**YOUR TASK**. Copy, character for character, the lines running from the one with "7. More parts follow." to the one with "return pose(x - length", ends included. Leave out every other line.

(Data entries)
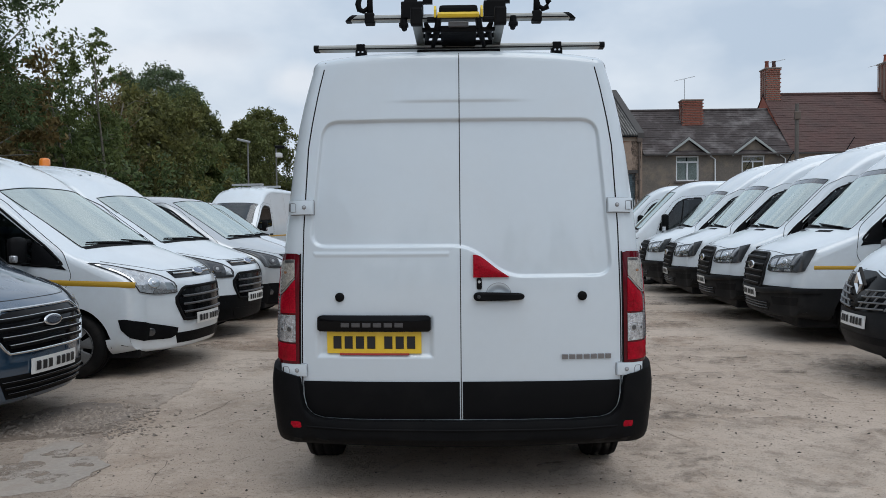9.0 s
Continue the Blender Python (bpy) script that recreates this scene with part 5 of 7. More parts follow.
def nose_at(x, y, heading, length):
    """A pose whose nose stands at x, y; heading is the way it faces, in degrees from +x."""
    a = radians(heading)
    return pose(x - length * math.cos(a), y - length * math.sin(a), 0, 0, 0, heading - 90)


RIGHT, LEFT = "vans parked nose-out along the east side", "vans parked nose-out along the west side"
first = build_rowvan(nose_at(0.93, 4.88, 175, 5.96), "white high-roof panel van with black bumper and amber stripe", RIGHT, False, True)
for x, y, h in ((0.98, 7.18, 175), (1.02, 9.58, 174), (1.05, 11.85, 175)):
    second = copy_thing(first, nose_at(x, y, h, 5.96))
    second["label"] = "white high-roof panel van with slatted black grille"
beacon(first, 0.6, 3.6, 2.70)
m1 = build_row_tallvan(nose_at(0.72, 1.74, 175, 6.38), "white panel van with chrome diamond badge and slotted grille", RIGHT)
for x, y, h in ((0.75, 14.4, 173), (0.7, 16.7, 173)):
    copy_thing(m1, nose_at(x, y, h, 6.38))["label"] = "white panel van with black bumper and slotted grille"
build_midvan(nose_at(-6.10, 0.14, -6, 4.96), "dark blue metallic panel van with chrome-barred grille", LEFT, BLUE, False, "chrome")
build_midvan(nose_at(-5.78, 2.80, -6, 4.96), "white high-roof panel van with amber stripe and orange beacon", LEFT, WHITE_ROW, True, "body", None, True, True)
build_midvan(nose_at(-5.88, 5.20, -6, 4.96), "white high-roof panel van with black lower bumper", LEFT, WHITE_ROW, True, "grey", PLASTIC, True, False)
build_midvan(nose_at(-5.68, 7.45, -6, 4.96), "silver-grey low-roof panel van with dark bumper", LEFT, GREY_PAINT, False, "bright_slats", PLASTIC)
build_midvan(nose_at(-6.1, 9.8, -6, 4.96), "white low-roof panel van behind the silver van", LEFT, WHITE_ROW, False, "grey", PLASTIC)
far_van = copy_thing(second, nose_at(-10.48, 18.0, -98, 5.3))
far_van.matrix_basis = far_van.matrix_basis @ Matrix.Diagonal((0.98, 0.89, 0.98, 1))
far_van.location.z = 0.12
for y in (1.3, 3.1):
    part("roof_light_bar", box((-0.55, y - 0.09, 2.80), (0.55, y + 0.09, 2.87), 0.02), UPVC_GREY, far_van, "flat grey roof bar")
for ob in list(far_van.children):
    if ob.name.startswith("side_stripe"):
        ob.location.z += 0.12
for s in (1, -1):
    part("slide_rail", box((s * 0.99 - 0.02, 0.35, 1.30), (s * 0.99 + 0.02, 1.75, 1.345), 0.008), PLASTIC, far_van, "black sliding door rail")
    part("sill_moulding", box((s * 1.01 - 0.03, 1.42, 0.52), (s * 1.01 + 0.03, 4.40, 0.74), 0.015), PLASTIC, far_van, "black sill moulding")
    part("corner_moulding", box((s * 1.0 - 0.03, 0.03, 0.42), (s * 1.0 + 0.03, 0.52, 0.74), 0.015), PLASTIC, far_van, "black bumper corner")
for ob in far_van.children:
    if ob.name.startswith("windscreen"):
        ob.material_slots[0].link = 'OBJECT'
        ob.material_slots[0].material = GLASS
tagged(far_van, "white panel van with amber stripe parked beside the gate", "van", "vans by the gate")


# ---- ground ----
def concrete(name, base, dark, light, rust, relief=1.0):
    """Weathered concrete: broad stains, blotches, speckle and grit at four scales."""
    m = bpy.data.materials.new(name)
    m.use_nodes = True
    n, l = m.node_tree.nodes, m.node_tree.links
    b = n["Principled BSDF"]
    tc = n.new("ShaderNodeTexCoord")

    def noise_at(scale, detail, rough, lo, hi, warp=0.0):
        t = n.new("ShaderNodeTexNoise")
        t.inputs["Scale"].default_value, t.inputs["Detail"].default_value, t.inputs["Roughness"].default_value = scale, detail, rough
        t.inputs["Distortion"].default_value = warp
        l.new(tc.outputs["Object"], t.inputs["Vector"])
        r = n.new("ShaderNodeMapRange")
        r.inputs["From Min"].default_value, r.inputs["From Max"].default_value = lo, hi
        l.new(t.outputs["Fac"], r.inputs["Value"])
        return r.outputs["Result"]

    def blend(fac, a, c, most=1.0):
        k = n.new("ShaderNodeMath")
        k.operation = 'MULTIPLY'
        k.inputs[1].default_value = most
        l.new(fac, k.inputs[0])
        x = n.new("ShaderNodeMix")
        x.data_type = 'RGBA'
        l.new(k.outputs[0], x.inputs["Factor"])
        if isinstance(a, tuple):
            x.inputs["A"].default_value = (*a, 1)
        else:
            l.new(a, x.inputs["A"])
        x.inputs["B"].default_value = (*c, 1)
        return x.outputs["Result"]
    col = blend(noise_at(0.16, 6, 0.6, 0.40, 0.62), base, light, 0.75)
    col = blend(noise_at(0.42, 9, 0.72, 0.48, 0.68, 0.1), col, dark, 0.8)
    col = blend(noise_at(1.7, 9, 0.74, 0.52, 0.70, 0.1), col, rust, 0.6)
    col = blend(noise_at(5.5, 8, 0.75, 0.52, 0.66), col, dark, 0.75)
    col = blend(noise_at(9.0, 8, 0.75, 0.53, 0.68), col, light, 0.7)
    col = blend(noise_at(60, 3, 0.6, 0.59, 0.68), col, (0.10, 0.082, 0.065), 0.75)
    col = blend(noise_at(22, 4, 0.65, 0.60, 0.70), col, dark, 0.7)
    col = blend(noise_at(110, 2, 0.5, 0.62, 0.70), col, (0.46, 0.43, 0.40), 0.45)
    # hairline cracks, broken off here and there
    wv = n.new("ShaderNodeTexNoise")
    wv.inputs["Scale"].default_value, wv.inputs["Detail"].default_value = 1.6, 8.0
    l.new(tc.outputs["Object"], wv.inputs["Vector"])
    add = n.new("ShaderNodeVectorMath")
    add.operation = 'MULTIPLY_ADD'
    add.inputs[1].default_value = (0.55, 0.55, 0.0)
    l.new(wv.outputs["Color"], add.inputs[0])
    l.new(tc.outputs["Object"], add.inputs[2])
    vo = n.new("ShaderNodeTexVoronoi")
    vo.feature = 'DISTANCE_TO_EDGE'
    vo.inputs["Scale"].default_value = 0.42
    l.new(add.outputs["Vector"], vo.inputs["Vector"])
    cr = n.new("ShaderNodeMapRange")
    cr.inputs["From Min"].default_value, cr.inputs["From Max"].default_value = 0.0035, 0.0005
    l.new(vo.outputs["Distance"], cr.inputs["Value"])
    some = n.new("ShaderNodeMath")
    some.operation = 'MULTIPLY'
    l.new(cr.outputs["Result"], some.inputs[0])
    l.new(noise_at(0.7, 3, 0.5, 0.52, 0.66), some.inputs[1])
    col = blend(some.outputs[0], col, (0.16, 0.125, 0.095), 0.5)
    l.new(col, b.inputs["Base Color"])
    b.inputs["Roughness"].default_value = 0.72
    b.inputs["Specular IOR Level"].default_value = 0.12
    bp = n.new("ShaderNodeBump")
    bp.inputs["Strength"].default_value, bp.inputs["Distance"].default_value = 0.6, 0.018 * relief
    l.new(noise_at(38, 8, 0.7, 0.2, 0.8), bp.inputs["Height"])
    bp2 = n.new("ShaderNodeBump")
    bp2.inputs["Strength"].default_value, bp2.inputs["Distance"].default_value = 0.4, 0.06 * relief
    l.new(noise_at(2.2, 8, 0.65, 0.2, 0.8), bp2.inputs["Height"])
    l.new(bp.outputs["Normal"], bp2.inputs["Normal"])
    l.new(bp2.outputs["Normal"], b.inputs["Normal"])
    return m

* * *

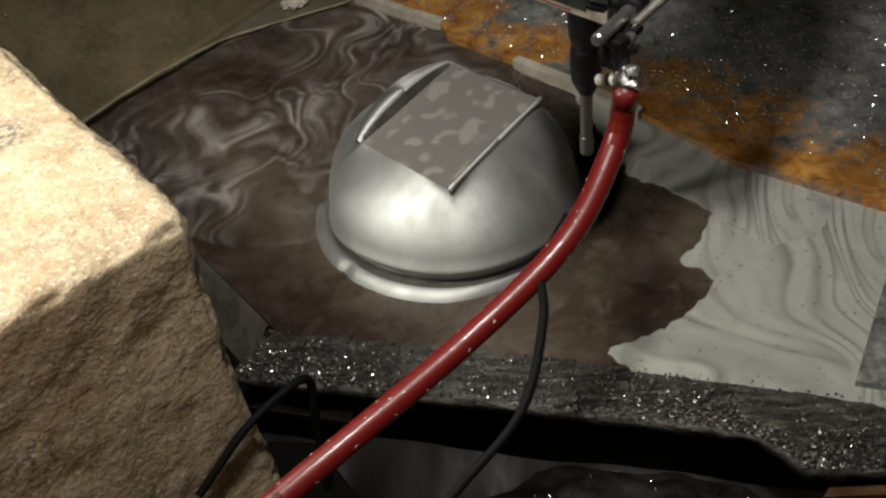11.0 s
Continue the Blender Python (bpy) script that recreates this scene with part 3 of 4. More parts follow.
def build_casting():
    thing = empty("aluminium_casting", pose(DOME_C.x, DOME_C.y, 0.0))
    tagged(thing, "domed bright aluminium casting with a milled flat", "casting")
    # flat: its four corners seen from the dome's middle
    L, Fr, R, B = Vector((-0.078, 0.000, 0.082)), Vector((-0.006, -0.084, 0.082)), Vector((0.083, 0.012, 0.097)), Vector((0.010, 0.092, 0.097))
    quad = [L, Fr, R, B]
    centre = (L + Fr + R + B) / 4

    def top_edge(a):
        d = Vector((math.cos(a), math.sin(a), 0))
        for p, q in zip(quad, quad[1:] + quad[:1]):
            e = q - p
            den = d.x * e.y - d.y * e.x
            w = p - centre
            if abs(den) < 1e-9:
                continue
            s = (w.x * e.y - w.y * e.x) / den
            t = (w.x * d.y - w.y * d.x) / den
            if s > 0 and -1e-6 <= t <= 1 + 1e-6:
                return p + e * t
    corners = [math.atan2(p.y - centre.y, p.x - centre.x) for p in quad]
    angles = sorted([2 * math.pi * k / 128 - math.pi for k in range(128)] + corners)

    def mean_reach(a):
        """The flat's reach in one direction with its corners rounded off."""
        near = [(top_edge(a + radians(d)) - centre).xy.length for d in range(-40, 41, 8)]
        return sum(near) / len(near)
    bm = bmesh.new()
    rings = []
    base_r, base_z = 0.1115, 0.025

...

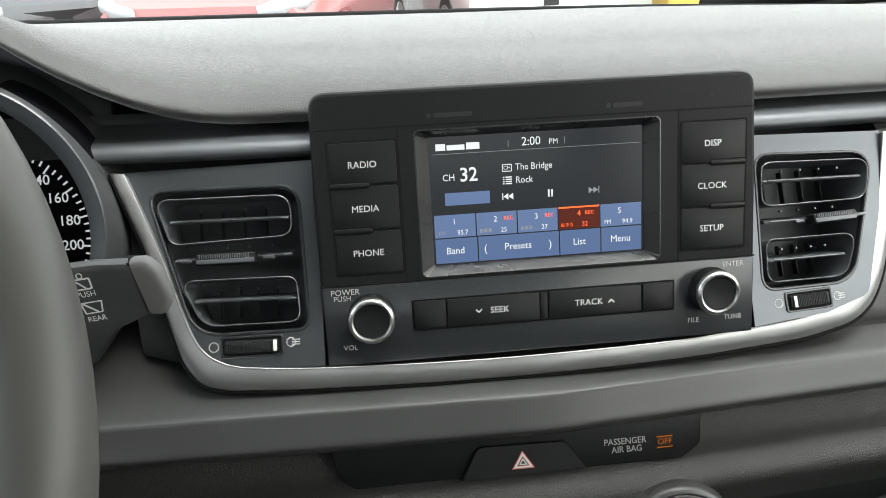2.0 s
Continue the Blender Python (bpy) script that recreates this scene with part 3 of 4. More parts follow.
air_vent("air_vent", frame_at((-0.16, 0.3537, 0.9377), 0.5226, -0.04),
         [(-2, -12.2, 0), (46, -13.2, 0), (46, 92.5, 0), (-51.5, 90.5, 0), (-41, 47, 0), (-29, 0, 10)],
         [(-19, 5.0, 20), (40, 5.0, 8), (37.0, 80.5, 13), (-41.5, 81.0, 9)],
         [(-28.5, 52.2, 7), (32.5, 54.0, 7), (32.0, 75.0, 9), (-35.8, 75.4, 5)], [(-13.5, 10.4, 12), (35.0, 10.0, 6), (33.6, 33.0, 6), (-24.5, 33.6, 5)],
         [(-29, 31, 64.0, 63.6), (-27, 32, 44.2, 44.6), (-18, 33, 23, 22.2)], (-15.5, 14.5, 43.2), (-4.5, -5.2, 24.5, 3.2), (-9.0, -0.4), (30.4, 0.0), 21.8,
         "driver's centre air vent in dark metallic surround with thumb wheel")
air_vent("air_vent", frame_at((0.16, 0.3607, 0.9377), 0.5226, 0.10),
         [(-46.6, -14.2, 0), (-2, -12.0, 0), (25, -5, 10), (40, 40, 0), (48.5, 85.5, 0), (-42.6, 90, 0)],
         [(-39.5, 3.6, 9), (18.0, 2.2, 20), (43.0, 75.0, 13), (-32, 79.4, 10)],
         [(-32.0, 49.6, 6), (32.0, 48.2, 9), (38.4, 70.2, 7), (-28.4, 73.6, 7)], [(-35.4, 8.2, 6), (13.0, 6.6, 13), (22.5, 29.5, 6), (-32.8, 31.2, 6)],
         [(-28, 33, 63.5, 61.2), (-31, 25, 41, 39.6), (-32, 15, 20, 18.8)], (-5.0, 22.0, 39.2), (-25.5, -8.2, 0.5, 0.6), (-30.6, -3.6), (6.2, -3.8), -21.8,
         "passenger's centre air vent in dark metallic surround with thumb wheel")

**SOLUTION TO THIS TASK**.
Continue the Blender Python (bpy) script that recreates this scene with part 5 of 7. More parts follow.
def nose_at(x, y, heading, length):
    """A pose whose nose stands at x, y; heading is the way it faces, in degrees from +x."""
    a = radians(heading)
    return pose(x - length * math.cos(a), y - length * math.sin(a), 0, 0, 0, heading - 90)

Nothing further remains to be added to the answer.